TechnologyOne incident
DP Service Degradation for customers across all releases
TechnologyOne experienced a minor incident on October 21, 2024 affecting Batch Services (DP Jobs), lasting 3h 19m. The incident has been resolved; the full update timeline is below.
Affected components
Update timeline
- investigating Oct 21, 2024, 02:10 AM UTC
We are investigating an issue impacting DP Service. Impact/Error/How to verify: Customers on all Releases are experiencing sub-optimal performance for DP job processing. Due to the investigation, the next update will be provided in 60 minutes, or sooner if new information becomes available.
- monitoring Oct 21, 2024, 02:56 AM UTC
Our team has verified the implementation of a fix is complete for all customers and releases. We will monitor for the next 2 hours to ensure no further customers are impacted.
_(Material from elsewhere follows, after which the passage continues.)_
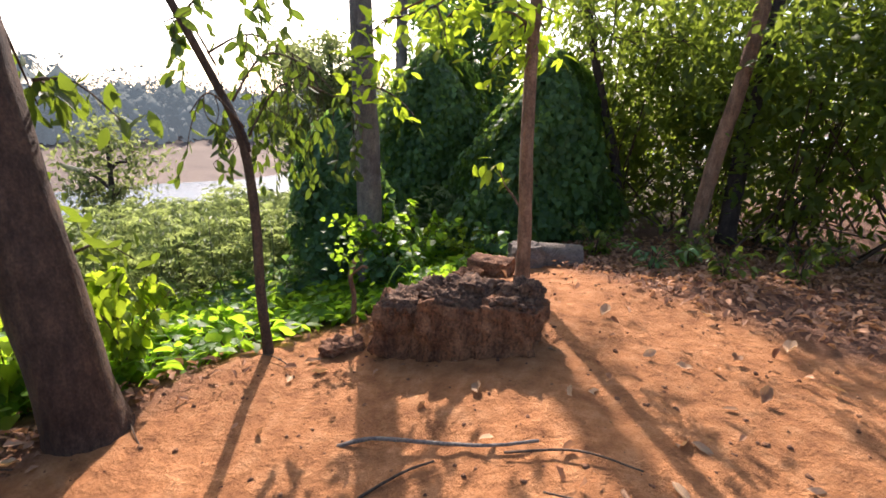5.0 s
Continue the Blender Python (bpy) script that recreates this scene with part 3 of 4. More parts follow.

- resolved Oct 21, 2024, 05:29 AM UTC
This incident has been resolved.
- postmortem Nov 04, 2024, 05:05 AM UTC
**Issue Summary:** On Monday 21 October 2024 at 11.15am alert monitoring indicated that our cloud orchestration platform was spiking above it's normal response time. The TechnologyOne team began an investigation immediately. The impact was most noticeable with DP jobs queuing or unable to be submitted **Root Cause Analysis:** Queue and processing limits reached due to long-running processes locking the database. This caused the CPU utilisation to max out at 100%. **Corrective Measures:** Restarted all the tasks supporting the Cloud DP. Scaled out the microservice cluster to handle the load. **Preventive Measures:** Review and refine existing monitoring alerts. Longer term project to further enhance the scalability and performance underload for the DP microservice.